* _DATA IN THIS EXERCISE_:
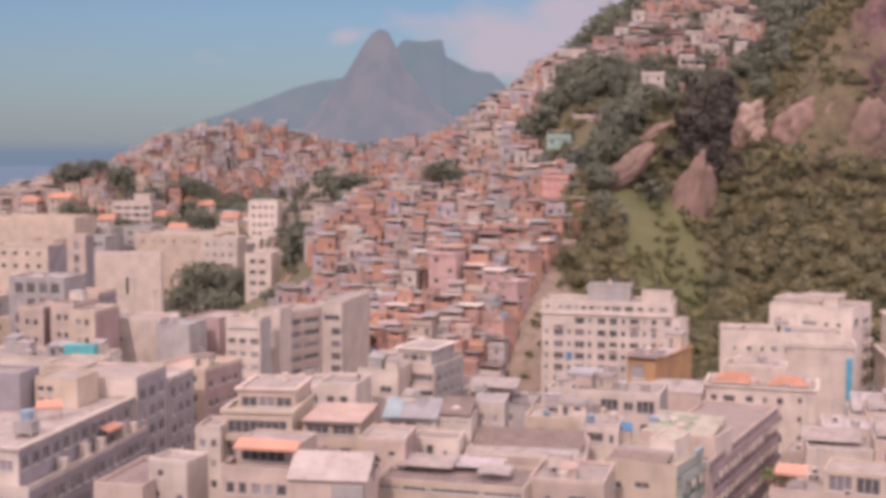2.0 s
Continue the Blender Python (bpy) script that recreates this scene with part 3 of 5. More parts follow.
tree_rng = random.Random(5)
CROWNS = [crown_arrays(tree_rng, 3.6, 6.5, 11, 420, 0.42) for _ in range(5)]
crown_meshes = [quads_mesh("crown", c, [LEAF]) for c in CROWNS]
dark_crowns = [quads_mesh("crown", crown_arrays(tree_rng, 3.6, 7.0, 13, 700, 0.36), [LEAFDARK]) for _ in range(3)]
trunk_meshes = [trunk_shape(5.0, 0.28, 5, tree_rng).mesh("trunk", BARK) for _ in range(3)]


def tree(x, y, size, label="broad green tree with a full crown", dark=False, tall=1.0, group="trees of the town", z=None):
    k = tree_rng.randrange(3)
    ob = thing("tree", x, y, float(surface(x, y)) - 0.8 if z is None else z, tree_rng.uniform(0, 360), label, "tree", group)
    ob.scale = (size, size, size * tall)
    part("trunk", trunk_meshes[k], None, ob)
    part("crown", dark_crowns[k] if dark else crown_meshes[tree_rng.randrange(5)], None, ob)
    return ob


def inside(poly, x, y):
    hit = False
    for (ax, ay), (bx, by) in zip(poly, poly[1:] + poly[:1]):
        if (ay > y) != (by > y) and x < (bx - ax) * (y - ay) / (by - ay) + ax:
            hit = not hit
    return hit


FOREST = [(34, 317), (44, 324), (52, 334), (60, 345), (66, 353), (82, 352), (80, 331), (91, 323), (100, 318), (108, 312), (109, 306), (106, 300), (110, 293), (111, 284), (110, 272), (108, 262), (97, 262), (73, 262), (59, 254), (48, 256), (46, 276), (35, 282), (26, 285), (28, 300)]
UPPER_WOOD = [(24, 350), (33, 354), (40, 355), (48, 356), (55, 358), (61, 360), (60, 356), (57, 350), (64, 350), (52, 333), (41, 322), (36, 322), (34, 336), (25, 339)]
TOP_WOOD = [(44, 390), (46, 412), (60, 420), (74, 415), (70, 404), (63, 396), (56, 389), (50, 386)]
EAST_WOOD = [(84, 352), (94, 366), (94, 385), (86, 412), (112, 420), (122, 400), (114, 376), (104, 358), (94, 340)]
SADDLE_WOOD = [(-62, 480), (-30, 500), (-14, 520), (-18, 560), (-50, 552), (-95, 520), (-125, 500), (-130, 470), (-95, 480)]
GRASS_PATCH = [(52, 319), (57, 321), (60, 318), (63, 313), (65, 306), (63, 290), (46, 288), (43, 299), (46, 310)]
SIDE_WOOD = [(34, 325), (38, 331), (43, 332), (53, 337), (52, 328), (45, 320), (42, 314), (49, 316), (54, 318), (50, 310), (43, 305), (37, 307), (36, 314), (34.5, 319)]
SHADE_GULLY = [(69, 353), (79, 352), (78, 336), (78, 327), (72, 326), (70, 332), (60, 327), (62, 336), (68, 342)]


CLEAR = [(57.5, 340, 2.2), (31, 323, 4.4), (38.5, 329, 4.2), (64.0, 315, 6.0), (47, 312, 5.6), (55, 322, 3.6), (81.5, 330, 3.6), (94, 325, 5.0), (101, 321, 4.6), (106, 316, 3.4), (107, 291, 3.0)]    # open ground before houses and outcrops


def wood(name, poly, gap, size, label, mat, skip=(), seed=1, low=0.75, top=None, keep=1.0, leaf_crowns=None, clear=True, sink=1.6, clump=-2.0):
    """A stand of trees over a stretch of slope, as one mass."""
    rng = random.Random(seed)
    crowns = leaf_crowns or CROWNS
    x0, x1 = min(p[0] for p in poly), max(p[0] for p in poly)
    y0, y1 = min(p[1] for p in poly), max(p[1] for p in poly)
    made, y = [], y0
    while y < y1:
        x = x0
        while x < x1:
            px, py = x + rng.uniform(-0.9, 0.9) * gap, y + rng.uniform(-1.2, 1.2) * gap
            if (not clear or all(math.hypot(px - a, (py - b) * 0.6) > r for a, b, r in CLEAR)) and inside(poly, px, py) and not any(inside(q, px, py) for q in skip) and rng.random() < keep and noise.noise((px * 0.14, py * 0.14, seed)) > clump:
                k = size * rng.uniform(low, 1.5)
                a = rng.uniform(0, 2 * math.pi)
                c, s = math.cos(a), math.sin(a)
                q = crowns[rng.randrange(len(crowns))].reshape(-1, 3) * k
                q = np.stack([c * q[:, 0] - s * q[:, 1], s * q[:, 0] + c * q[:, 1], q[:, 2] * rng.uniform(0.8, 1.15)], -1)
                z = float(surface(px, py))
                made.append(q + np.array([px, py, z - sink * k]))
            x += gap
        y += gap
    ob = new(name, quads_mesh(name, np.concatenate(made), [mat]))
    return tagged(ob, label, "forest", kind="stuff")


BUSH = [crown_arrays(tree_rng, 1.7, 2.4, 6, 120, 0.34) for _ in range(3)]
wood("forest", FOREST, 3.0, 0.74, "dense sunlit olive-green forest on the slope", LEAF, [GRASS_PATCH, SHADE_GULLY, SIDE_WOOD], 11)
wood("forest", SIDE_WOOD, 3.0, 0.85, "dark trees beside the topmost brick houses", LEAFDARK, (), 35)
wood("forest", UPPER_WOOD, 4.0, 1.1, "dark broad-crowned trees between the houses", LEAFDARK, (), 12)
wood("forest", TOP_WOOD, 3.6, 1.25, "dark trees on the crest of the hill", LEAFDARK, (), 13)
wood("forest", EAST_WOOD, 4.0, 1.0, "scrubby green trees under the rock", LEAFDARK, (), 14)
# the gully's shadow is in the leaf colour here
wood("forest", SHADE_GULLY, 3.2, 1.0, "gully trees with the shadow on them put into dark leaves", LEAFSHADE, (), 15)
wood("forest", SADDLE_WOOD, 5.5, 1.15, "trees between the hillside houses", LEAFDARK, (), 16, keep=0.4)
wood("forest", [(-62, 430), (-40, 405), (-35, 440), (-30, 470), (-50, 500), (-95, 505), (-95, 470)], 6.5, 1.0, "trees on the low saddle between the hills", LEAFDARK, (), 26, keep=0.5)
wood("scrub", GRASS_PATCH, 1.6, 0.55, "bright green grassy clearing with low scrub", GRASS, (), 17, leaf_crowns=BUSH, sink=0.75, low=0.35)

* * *

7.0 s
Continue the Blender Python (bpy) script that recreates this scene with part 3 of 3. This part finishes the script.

--

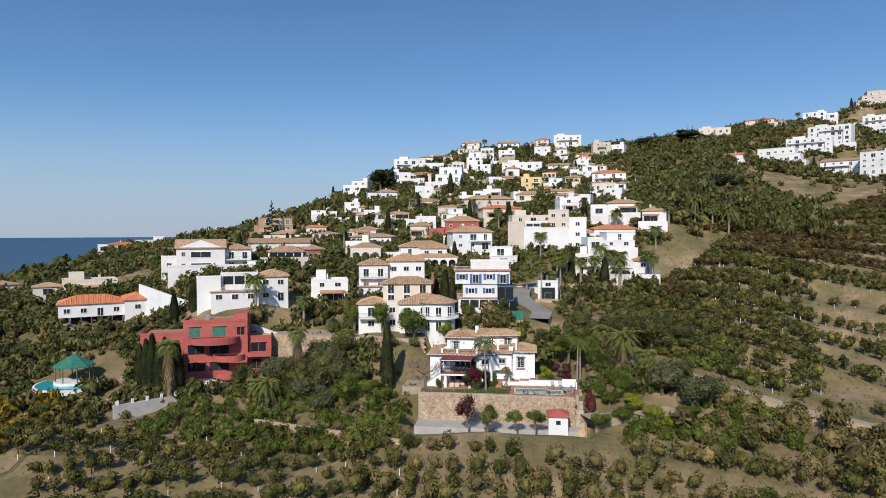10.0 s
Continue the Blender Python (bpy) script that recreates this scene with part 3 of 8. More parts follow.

* _WHAT YOU WILL DO_: Repeat word for word the lines from the line containing "5. More parts follow." to the line containing "BARK) for _ in range(3)]", both lines included; nothing else should appear.

* _OUTPUT BELOW_:
Continue the Blender Python (bpy) script that recreates this scene with part 3 of 5. More parts follow.
tree_rng = random.Random(5)
CROWNS = [crown_arrays(tree_rng, 3.6, 6.5, 11, 420, 0.42) for _ in range(5)]
crown_meshes = [quads_mesh("crown", c, [LEAF]) for c in CROWNS]
dark_crowns = [quads_mesh("crown", crown_arrays(tree_rng, 3.6, 7.0, 13, 700, 0.36), [LEAFDARK]) for _ in range(3)]
trunk_meshes = [trunk_shape(5.0, 0.28, 5, tree_rng).mesh("trunk", BARK) for _ in range(3)]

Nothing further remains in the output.